Following the featured video presentation of USS Howard, KCMS hosted special guest Commander Keith Heyen of Naval Base Coronado. As a husband of a CMS staff member and father to a CMS student, Commander Heyen understands firsthand the sacrifices and hardships military personnel must make.
“2020 has been an unprecedented and abnormal year. What I have learned this year, however, is that we should never underestimate the adaptability and flexibility of the American people, including our inspiring CMS students. I am constantly awestruck by your ability to roll with the punches, persevere through the unknown, and continue to live and learn in the face of constant unpredictability,” Commander Heyen shared.
With 19 years of service and the experiences of traveling to 44 different countries, Commander Heyen is a true example of a military hero. He joined the Navy because of four reasons: inspiration from his family, the desire to serve his country, the yearn to fly, and the wish to travel outside of his hometown Nebraska.

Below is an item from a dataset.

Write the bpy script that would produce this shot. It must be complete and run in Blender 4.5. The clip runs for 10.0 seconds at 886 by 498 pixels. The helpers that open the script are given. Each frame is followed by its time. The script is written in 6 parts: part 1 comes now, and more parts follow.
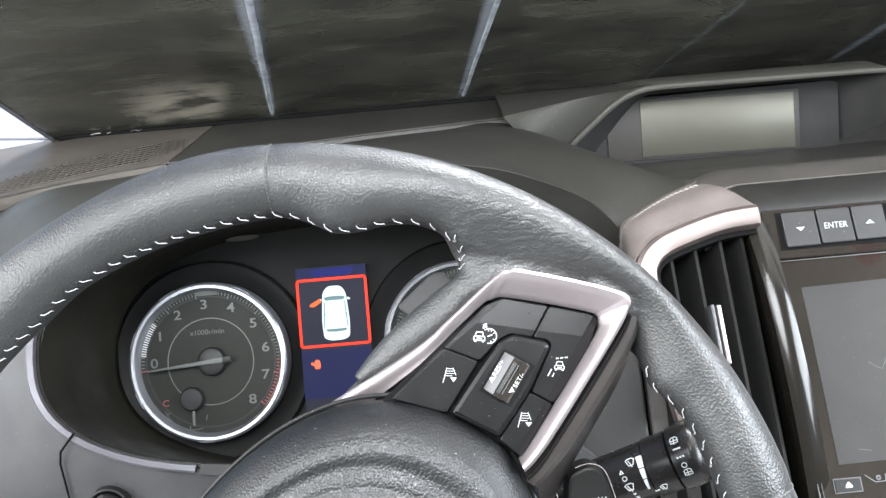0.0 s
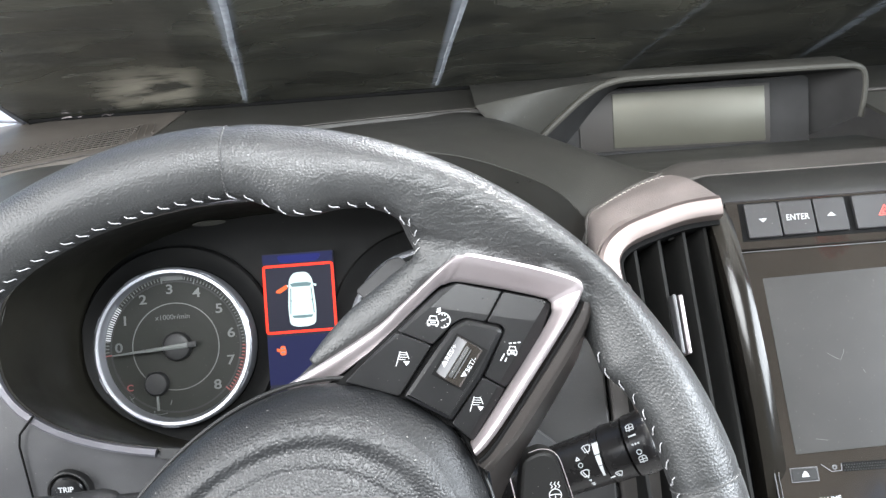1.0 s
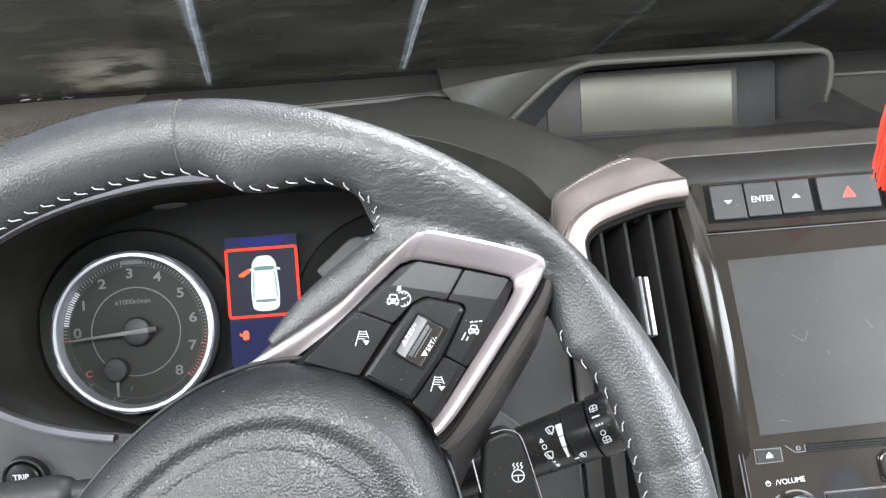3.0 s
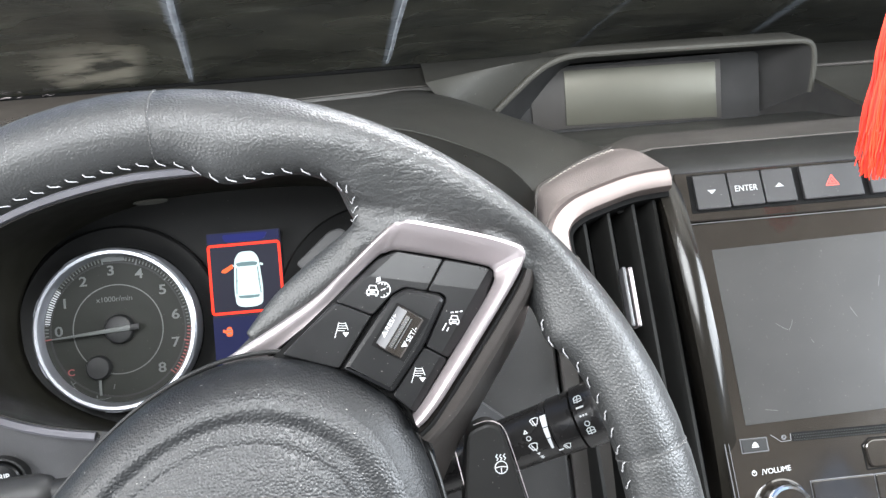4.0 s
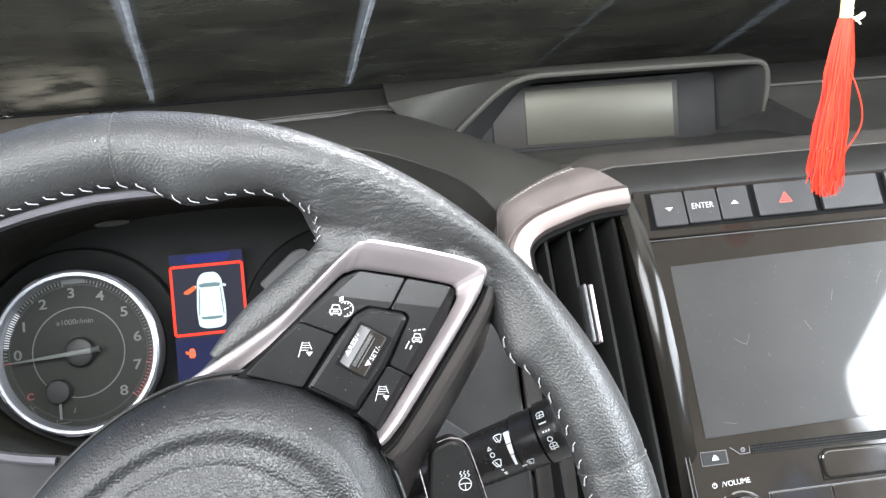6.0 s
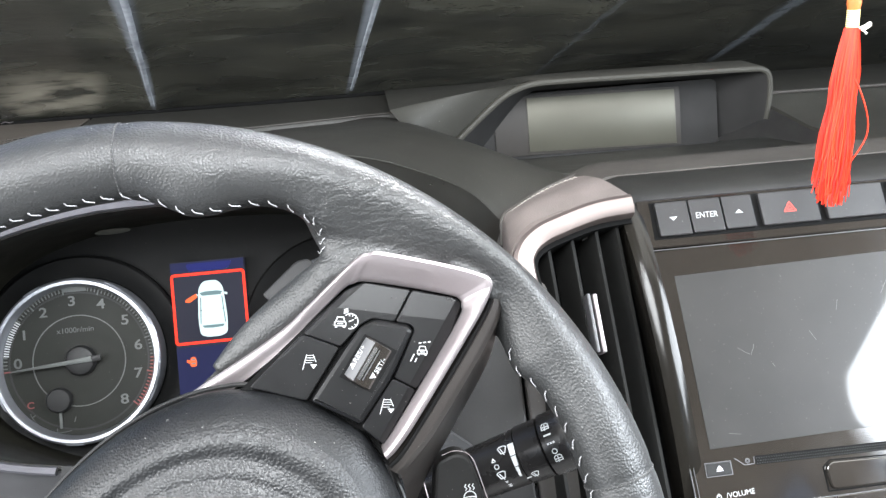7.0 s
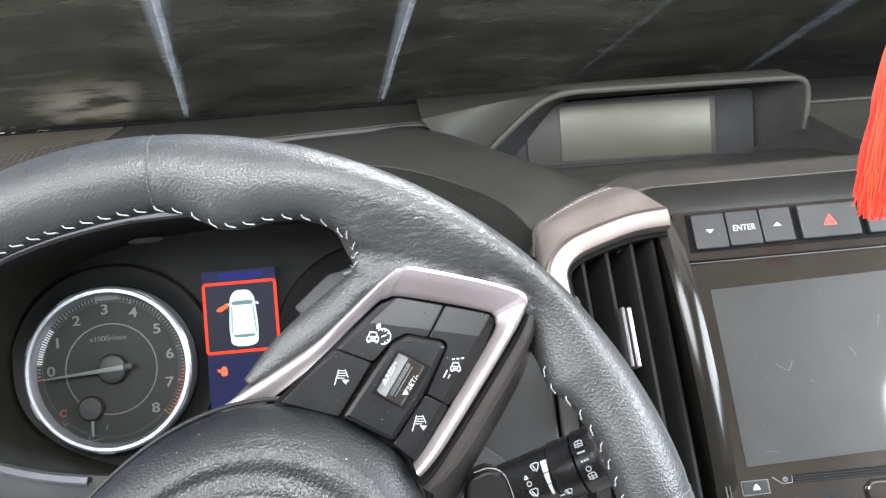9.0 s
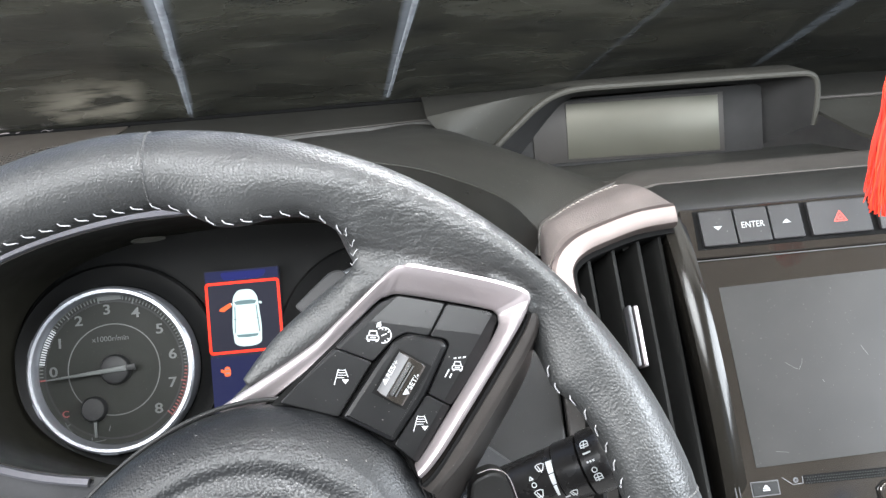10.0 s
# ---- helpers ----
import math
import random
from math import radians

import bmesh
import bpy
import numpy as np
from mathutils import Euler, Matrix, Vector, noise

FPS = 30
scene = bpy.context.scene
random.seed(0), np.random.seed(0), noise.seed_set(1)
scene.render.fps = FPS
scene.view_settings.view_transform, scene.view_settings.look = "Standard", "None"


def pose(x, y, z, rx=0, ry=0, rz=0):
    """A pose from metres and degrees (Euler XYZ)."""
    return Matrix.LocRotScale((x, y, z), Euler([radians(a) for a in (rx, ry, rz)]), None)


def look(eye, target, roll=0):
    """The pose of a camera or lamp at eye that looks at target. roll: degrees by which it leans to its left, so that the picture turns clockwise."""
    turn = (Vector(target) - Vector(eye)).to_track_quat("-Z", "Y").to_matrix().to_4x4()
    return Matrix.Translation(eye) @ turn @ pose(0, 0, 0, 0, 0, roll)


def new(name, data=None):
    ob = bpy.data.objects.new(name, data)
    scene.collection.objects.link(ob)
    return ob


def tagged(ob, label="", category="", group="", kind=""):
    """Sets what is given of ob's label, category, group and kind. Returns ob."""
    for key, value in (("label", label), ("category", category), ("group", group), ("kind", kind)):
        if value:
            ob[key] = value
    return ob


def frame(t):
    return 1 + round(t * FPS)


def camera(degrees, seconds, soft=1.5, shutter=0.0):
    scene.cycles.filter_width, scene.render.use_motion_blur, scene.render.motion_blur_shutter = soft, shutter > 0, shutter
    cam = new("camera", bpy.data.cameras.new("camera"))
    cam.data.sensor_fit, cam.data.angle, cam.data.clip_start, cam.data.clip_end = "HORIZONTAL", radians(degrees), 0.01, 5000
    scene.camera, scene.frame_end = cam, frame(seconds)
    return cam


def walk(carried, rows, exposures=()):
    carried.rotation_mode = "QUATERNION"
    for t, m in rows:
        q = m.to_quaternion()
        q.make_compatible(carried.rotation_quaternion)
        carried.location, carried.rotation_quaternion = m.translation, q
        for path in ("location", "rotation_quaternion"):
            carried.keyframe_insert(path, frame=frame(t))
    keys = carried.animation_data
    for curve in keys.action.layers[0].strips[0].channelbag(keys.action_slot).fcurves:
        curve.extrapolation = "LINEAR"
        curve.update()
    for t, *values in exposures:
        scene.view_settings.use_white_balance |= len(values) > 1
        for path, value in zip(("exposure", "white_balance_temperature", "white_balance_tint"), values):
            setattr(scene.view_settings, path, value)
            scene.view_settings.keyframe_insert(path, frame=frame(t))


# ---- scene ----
EXPOSURE, SKY = 1.25, 0.15
SIZE = Matrix.Scale(0.94, 4)
LAMPS = (
    ("door_daylight", (-0.76, 0.02, 1.16), (0.2, 0.30, 0.95), 1.25, 0.95, 12.0, (1.0, 0.99, 0.97), 160),
    ("passenger_window_daylight", (0.972, -0.070, 1.19), (0.412, -0.070, 0.99), 0.74, 0.385, 11.5, (0.88, 0.94, 1.0), 150),
    ("rear_window_daylight", (0.33, -2.15, 1.42), (0.33, 0.0, 1.0), 1.3, 0.40, 4.5, (1.0, 0.98, 0.95), 150),
    # fill lamp above the shade, added to brighten the rim's outer edge
    ("rim_fill_light", (0.64, 0.39, 1.250), (0.63, 0.14, 0.815), 0.76, 0.46, 2.5, (0.97, 0.98, 0.94), 150),
    # overhead fill lamp, added to light the rim; no roof window is known
    ("roof_fill_light", (0.05, -0.42, 1.625), (0.05, -0.30, 0.8), 0.58, 0.80, 15.0, (0.95, 0.98, 1.0), 150),
)
cam = camera(51.86, 10.0, soft=1.35)
PATH = [
    (0, (0.0473, 0.0940, 0.9870), (0.0221, 1.0361, 0.6526), -5.59),
    (0.5, (0.0625, 0.0950, 0.9821), (0.0434, 1.0364, 0.6454), -5.10),
    (1, (0.0581, 0.0924, 0.9832), (0.0496, 1.0316, 0.6399), -4.52),
    (1.5, (0.0583, 0.0948, 0.9809), (0.0702, 1.0332, 0.6354), -4.10),
    (2, (0.0600, 0.0954, 0.9789), (0.0761, 1.0320, 0.6289), -3.88),
    (2.5, (0.0623, 0.0956, 0.9774), (0.0822, 1.0313, 0.6252), -3.89),
    (3, (0.0621, 0.0962, 0.9760), (0.0831, 1.0310, 0.6215), -3.92),
    (3.2, (0.0680, 0.0981, 0.9741), (0.0922, 1.0318, 0.6168), -4.11),
    (4.3, (0.0645, 0.0975, 0.9717), (0.0993, 1.0311, 0.6151), -4.13),
    (4.5, (0.0639, 0.0953, 0.9738), (0.1018, 1.0289, 0.6176), -3.93),
    (5, (0.0734, 0.0938, 0.9723), (0.1198, 1.0278, 0.6181), -4.01),
    (5.5, (0.0666, 0.0910, 0.9759), (0.1259, 1.0259, 0.6262), -3.90),
    (5.7, (0.0665, 0.0927, 0.9732), (0.1325, 1.0288, 0.6281), -3.96),
    (6.8, (0.0666, 0.0953, 0.9730), (0.1430, 1.0337, 0.6361), -3.99),
    (7, (0.0645, 0.0975, 0.9752), (0.1385, 1.0363, 0.6388), -3.85),
    (7.5, (0.0609, 0.0963, 0.9766), (0.1341, 1.0364, 0.6435), -3.80),
    (8, (0.0589, 0.1018, 0.9781), (0.1258, 1.0429, 0.6468), -3.60),
    (8.5, (0.0610, 0.1009, 0.9789), (0.1172, 1.0434, 0.6495), -3.82),
    (9, (0.0631, 0.1030, 0.9770), (0.1065, 1.0465, 0.6484), -4.11),
    (9.5, (0.0659, 0.1071, 0.9743), (0.1021, 1.0514, 0.6470), -4.46),
    (10, (0.0661, 0.1082, 0.9736), (0.0995, 1.0525, 0.6462), -4.51),
]
walk(cam, [(t, look(eye, target, roll)) for t, eye, target, roll in PATH], [(0, EXPOSURE + 0.06), (3, EXPOSURE + 0.06), (4.5, EXPOSURE), (10, EXPOSURE)])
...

Following Commander Heyen’s appearance, teachers, staff, and students shared clips thanking active duty and veterans for their service and sacrifice to the United States. A special interview conducted by KCMS news team member Hannah Fabiszak followed.
Jim Fabiszak is a retired Navy commander and father to five children. His desire to fly and service his country pushed him to excel at the Naval Academy for four years. He became a Navy midshipman in 1991 and eventually served a total of 24 years of active duty in the military. With numerous deployments all around the world, Fabiszak’s favorite was in northern Europe, where he had the opportunity to travel to Iceland and Norway. Retiring in August 31 of 2019, Fabiszak misses the camaraderie of shipmates and sailors and flying aircraft most.
“Veterans Day means a lot to me especially because I have a dad that is retired from the Navy. Many that join the military have to go a long time without seeing family or friends, missing holidays, birthdays, and other important events. Also, some members don’t have the opportunity to come back home sadly. Veterans Day allows a day of celebrating all those who fought or are still fighting for freedom,” Hannah Fabiszak shared.
The broadcast ended with words of appreciation from all of CMS to veterans and active duty military who seek to make the world a better place.
Eighth grader Claire Hickey explained, “It was really cool to get to see and hear about our veterans and all the work they do for our country on a daily basis. It was weird not doing the large celebration we always do, but we learned to adapt, as we have with many things this year.”
“It may not have been the Take a Vet to School Day extravaganza that we enjoy putting together annually, but Mrs. Evenson and the KCMS students did an outstanding job in allowing us to share our thanks and appreciation for the service and sacrifice of our nation’s brave men and women,” Principal Mellina concluded.
November 11 is a day for all to commemorate and appreciate the sacrifices and service military personnel have given to America. Although CMS’s once grandiose observance was celebrated differently this year, America still remains the “land of the free” and the “home of the brave” due to the duty, honor, and commitment by our military veterans and active duty service members.